CLI tool -- python -m synth_data.cli for batch dataset generation with configurable parameters.
nuScenes-compliant dataset -- at least 50 scenes (1000 frames) that load and browse correctly with nuscenes-devkit.
Visualization toolkit -- scripts/notebooks to render annotated images, point clouds with bounding boxes, and segmentation overlays.
Diversity report -- generated summary showing class distribution histograms, weather/lighting variation coverage, and per-scene statistics.
Unit tests -- test suite covering transform math, projection correctness, label consistency, and export format validity.

Evaluation Criteria

Criteria	Weight	Description
Pipeline Completeness	25%	The pipeline runs end-to-end: scene composition through sensor rendering through labeling through nuScenes export. All eight implementation steps are functional.
Label Accuracy	25%	Auto-generated 3D boxes match scene graph object poses exactly. 2D projections are geometrically correct. Segmentation maps assign the correct class and instance IDs.
Format Compliance	20%	Exported datasets load without errors in `nuscenes-devkit`. All required JSON tables are present and correctly linked. Sensor data files exist at referenced paths.
Randomization	15%	Generated datasets show meaningful variation in weather, lighting, actor count, and object appearance. Randomization is controlled by config and reproducible with a fixed seed.
Code Quality	15%	Code is modular with clear separation of concerns. Functions have docstrings and type hints. Key operations have unit tests. Configuration is externalized to YAML.
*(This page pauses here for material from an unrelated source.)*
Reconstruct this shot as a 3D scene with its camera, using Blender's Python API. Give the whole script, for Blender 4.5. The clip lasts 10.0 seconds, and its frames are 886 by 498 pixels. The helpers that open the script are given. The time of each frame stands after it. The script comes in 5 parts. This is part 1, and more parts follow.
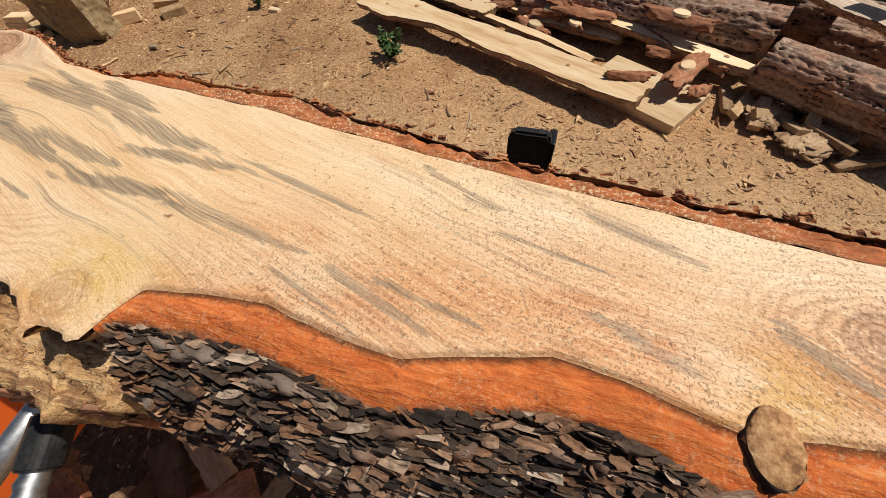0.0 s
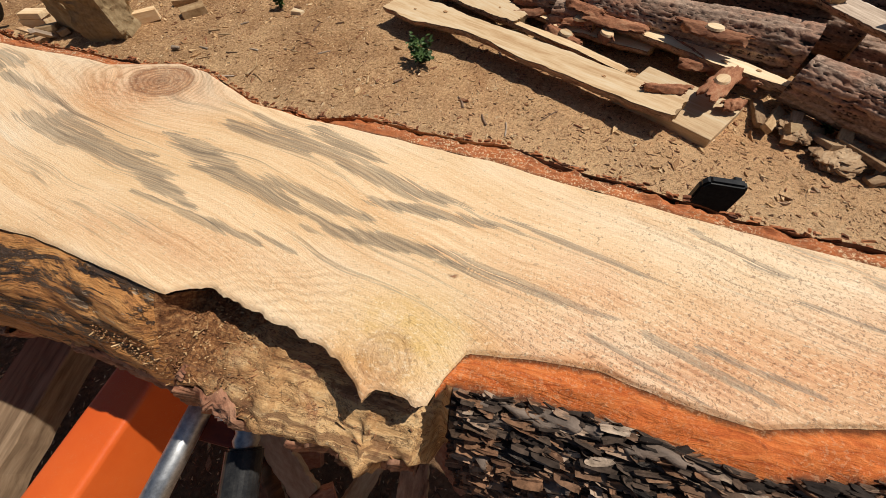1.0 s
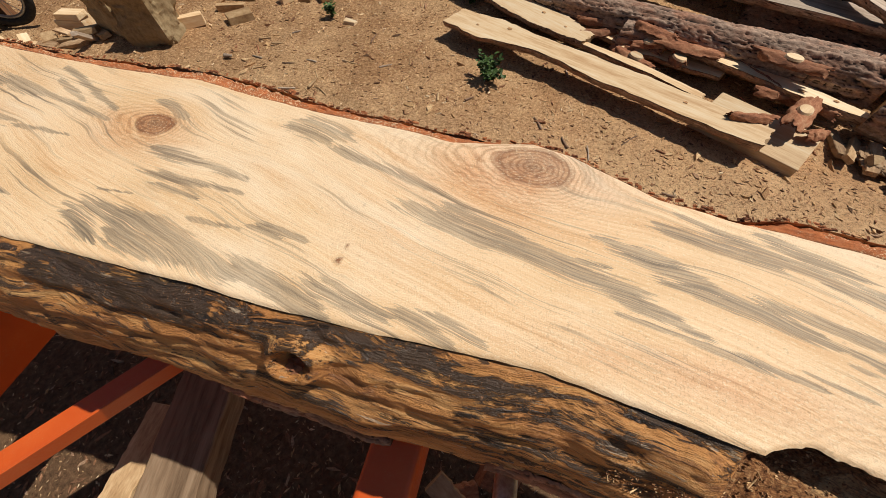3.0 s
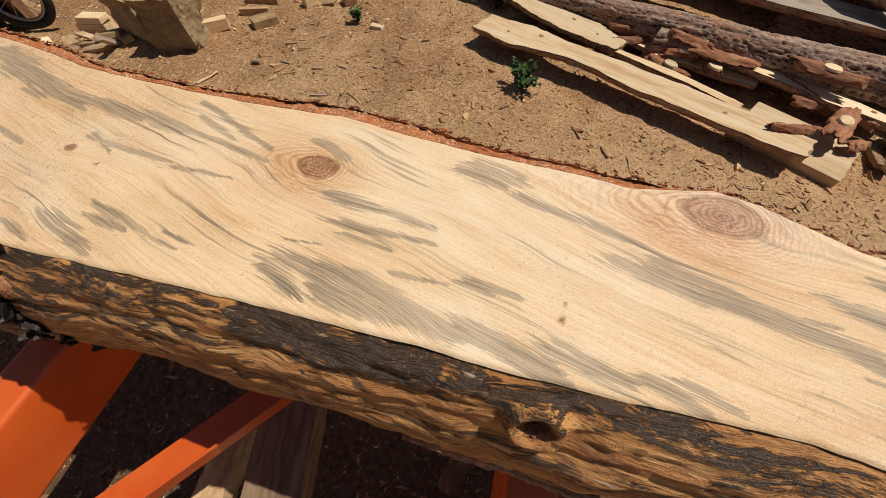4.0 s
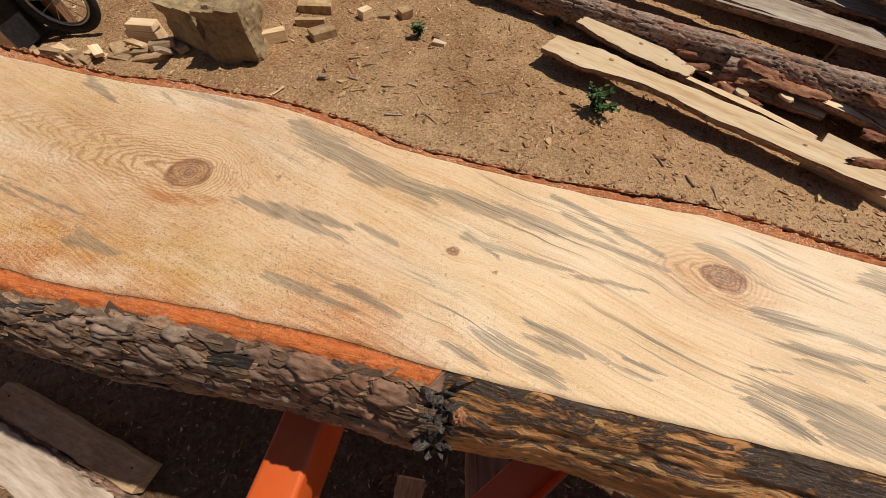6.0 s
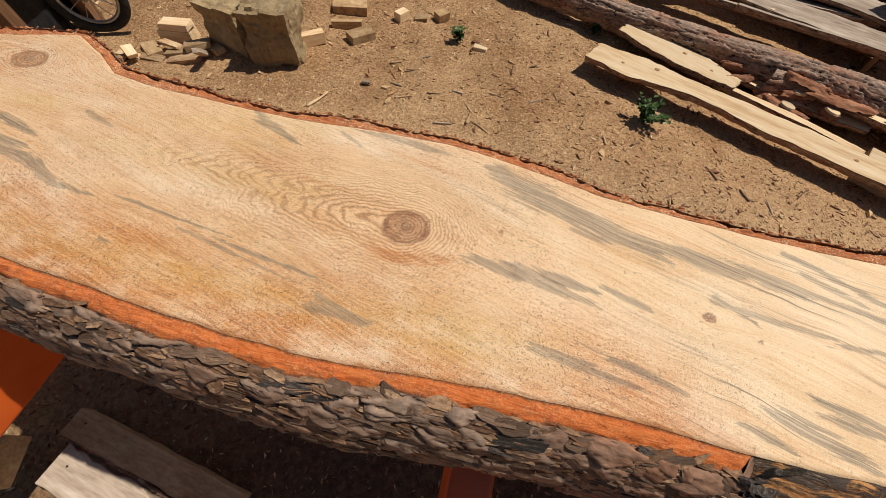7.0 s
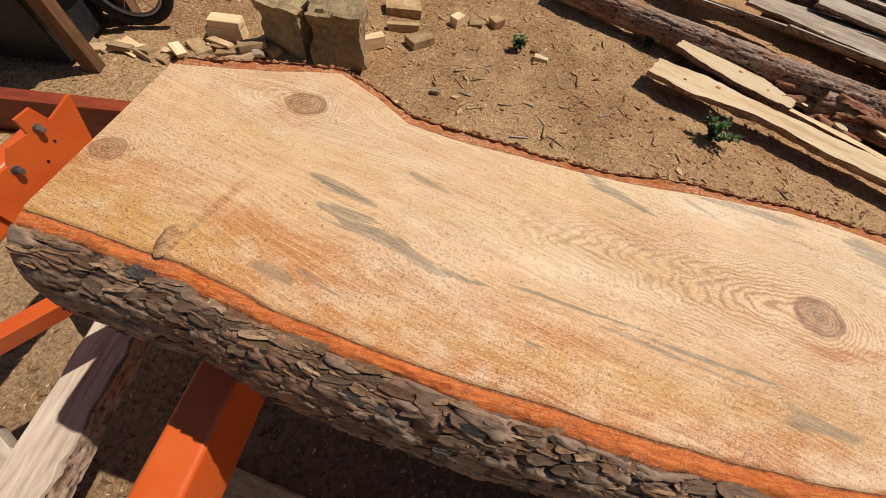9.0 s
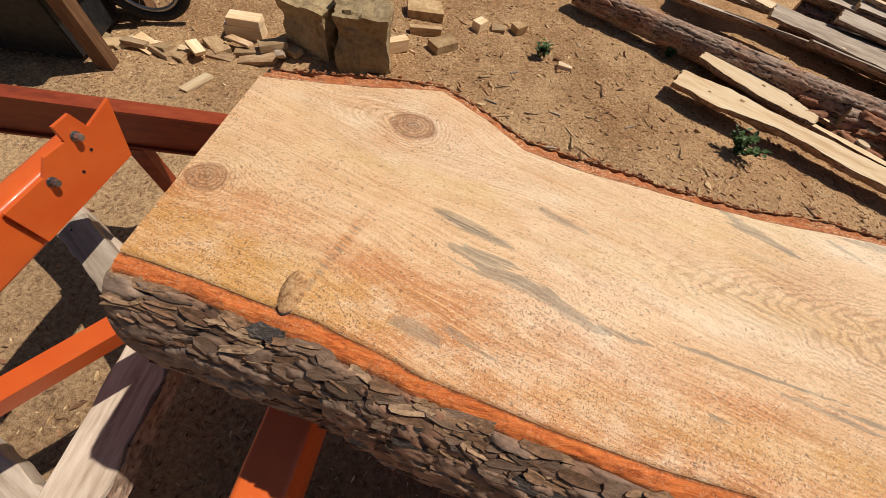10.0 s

Synthetic Data for AD Perception Training -- the theoretical foundation for this project: domain randomization, domain adaptation (FDA, CyCADA), mixed training strategies, and cost-benefit analysis of synthetic data.
Sensor Simulation for Autonomous Driving -- advanced sensor modeling: physically-based camera simulation, lidar beam models, radar cross-section, and sensor fusion considerations.

Next Steps

After completing this project, consider these follow-up tracks:

Domain Adaptation Benchmark -- Train a perception model (e.g., PointPillars or CenterPoint) on your synthetic dataset, evaluate on real nuScenes data, then implement domain adaptation techniques (feature-level alignment, adversarial training) to close the sim-to-real gap. Measure mAP improvement from each technique.
Minority Class Augmentation -- Use your pipeline to specifically generate rare actors (motorcycles, construction vehicles, animals, wheelchairs) and inject them into real training datasets. Evaluate whether targeted synthetic augmentation improves per-class recall on the long tail.
Physics-Based Sensor Simulator -- Upgrade from simplified rendering to physically-based simulation: ray-traced camera images with realistic materials and lighting, physics-based lidar models with beam divergence and material reflectance (BRDF), and radar simulation with doppler and multi-path effects.
Scenario-Driven Generation -- Instead of random scenes, build a scenario specification language (e.g., "vehicle cuts in from left lane at 20 m ahead") and generate targeted scenes for safety validation and testing. Integrate with the Waymax scenario format for closed-loop evaluation.